Beasts of Tabat by Cat Rambo
My rating: 4 of 5 stars
(Full disclosure: I’ve taken writing classes from Cat. That said, I have liked her work since before I knew to even recognize her name–may I recommend the lovely Events at Fort Plentitude, which I first read in Weird Tales–and I think my review fairly reflects the fact that, dammit, she’s good.)
Short summary: this is a secondary-world fantasy primarily set in the great strange port city of Tabat, which is about to have the Duke step down and hold elections. It revolves around two characters: Teo, a young country boy indentured into servitude at the temple of the Moons, and Bella Kanto, the gladiator whose unbroken string of triumphs in the annual Winter-vs-Spring battle have led to twenty years of long winters and late springs.
(This isn’t a children’s book, by the way. In case anyone was wondering. It’s not gratuitous, but my niephlets aren’t going to be getting this one for a few more years.)
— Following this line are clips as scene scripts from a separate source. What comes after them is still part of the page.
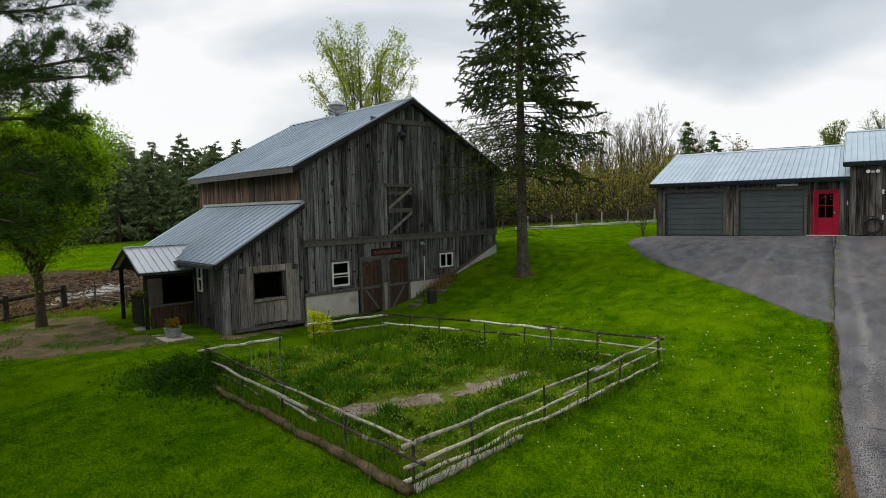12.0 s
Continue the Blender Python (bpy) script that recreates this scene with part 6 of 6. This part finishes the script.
# ---------------------------------------------------------------- small plants
def blades_object(name, pts, height, width, mat, label, category, seed, lean=0.5, lift=0.0):
    """Many single grass blades, one triangle each."""
    rng = np.random.default_rng(seed)
    n = len(pts)
    z = land(pts[:, 0], pts[:, 1]) + bumps(pts[:, 0], pts[:, 1]) + lift
    base = np.c_[pts, z]
    a = rng.uniform(0, 2 * np.pi, n)
    w = width * rng.uniform(0.6, 1.3, n)
    side = np.c_[np.cos(a) * w, np.sin(a) * w, np.zeros(n)]
    h = height * rng.uniform(0.5, 1.25, n) if np.isscalar(height) else height * rng.uniform(0.6, 1.2, n)
    b = rng.uniform(0, 2 * np.pi, n)
    tip = base + np.c_[np.cos(b) * h * lean * rng.uniform(0, 1, n), np.sin(b) * h * lean * rng.uniform(0, 1, n), h]
    verts = np.stack([base - side, base + side, tip], 1).reshape(-1, 3)
    ob = new(name, quads_mesh(name, verts, np.arange(3 * n).reshape(n, 3), mat))
    return tagged(ob, label, category, kind="stuff")


def on_drive(x, y):
    l = np.interp(y, [p[0] for p in DRIVE_L], [p[1] for p in DRIVE_L])
    r = np.interp(y, [p[0] for p in DRIVE_R], [p[1] for p in DRIVE_R])
    a = np.interp(y, [p[0] for p in APRON_L], [p[1] for p in APRON_L])
    return ((x > l - 0.02) & (x < r + 0.03) & (y < 32.5)) | ((y > 18.7) & (y < 32.5) & (x > a - 0.02) & (x < l))


def in_poly(x, y, poly):
    c = np.zeros(len(x), bool)
    n = len(poly)
    for i in range(n):
        (x0, y0), (x1, y1) = poly[i], poly[(i + 1) % n]
        hit = ((y0 > y) != (y1 > y)) & (x < (x1 - x0) * (y - y0) / (y1 - y0 + 1e-12) + x0)
        c ^= hit
    return c


def terrace_here(x, y):
    f = np.interp(x, [p[0] for p in TERRACE], [p[1] for p in TERRACE])
    return (x > 2.9) & (x < 18.6) & (y > f)


def barn_here(x, y):
    dx, dy = x + 16.4, y - 15.55
    c, s = math.cos(radians(76)), math.sin(radians(76))
    u, v = dx * c + dy * s, -dx * s + dy * c
    return (u > -5.0) & (u < 10.2) & (v > -0.1) & (v < 9.5)


def lawn_points(n, r0, r1, az0, az1, seed, power=1.0):
    rng = np.random.default_rng(seed)
    R = r0 * (r1 / r0) ** (rng.uniform(0, 1, n) ** power)
    a = np.radians(rng.uniform(az0, az1, n))
    x, y = -R * np.sin(a), R * np.cos(a)
    keep = ~on_drive(x, y) & ~in_poly(x, y, QUAD) & ~terrace_here(x, y) & ~barn_here(x, y) & (y < 32.6)
    return np.c_[x, y][keep]


blades_object("lawn_blades", np.concatenate([lawn_points(330000, 6.0, 27.0, -86, 76, 301), lawn_points(20000, 0.5, 6.2, -180, 180, 300, 0.5)]), 0.04, 0.007, BLADE, "short mown lawn grass blades", "grass", 301, 0.8)
# longer tufts that break up the mown surface
tuft = lawn_points(1500, 6.0, 30.0, -86, 74, 302)
rng0 = np.random.default_rng(303)
tuft = np.repeat(tuft, 14, 0) + rng0.normal(size=(len(tuft) * 14, 2)) * 0.05
blades_object("lawn_tufts", tuft, 0.07, 0.010, BLADE, "longer grass tufts in the lawn", "grass", 304, 0.8)

# ragged grass and dead thatch along the drive edges
rng0 = np.random.default_rng(305)
ye = rng0.uniform(5, 30, 26000)
side = rng0.random(26000) < 0.5
xe = np.where(side, np.interp(ye, [p[0] for p in DRIVE_L], [p[1] for p in DRIVE_L]) - np.abs(rng0.normal(size=26000)) * 0.10 + 0.03, np.interp(ye, [p[0] for p in DRIVE_R], [p[1] for p in DRIVE_R]) + np.abs(rng0.normal(size=26000)) * 0.12 - 0.02)
keep = ~(side & (ye > 18.6))
blades_object("edge_grass", np.c_[xe, ye][keep], 0.065, 0.010, BLADE, "uncut grass along the driveway edge", "grass", 306, 0.9)
STRAW = leaf("dead_thatch", (0.20, 0.12, 0.04), (0.36, 0.25, 0.10), isl=0.3)
ye = np.concatenate([rng0.uniform(6.5, 11.5, 3000), rng0.uniform(5, 18.5, 1300)])
xe = np.interp(ye, [p[0] for p in DRIVE_L], [p[1] for p in DRIVE_L]) - np.abs(rng0.normal(size=len(ye))) * 0.09 + 0.03
yr = rng0.uniform(7.5, 22, 3200)
xr = np.interp(yr, [p[0] for p in DRIVE_R], [p[1] for p in DRIVE_R]) + np.abs(rng0.normal(size=len(yr))) * 0.07 - 0.02
pick = np.array([noise.noise((0.0, y * 0.8, 4.0)) > -0.1 for y in yr])
xe, ye = np.concatenate([xe, xr[pick]]), np.concatenate([ye, yr[pick]])
blades_object("dead_thatch", np.c_[xe, ye], 0.05, 0.012, STRAW, "brown dead thatch along the driveway edge", "grass", 307, 2.0, 0.03)

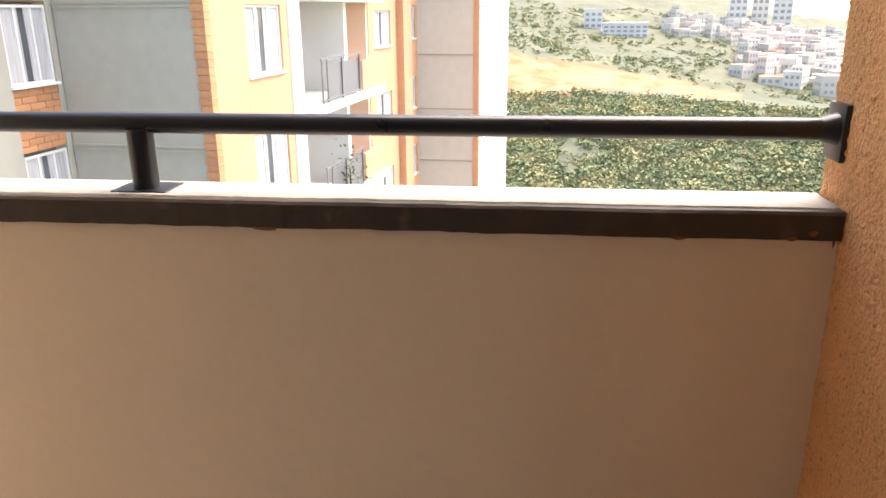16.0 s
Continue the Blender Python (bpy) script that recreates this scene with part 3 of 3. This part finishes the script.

I was expecting a straight-up secondary world fantasy–an adventure, or what you’d traditionally call a romance. There is some of that here; I think you see it most strongly in Teo. But there’s more life than there is just adventure, if that makes sense.
Second, a lot of the fantasy adventures I mentioned are about solving a problem. Beasts of Tabat is so much more than this. There are problems, yes, and some of them get resolved, but this is not a book where the Tour goes around collecting Plot Coupons and applying them to a Clearly Defined Problem. This is coming into a world in flux–on a personal level, a professional level, a social level, a magical level–and watching it turn into something new and wonderful.
(This is perhaps an excellent time to remind people of the origins of words such as “wonderful”, “fantastic”, and “terrific”. Terry Pratchett said it best.)
I think this works because of the attention paid to the characters and the small details. There’s Bella Kanto and Teo, but the characters moving around them and affected by them (I’m particularly engaged by Eloquence Seaborn and Leonoa, but you can take your pick) feel so distinct that those two feel pleasantly more like windows to the world than heroes in it. (I grant Bella Kanto is of heroic stature, but it’s not because of how she’s framed in the text.)
The growing unrest, the prejudice against the Beasts, the changes coming–this is the kind of thing that could get handwaved into a simple didactic dichotomy, and instead the depiction of what living in a world like this is like makes it interesting and involving. I am having opinions about this world, dammit, and I love it.
(There are several other stories set in Tabat, which are listed at the bottom of the page here; I’ve read half a dozen of them, and am going to go read more now that I’ve finished the novel. Just figured I should mention (1) you don’t need to have read them and (2) they’re worth checking out.)
I want to see where this goes. I need to see how it comes out. And it will be wonderful.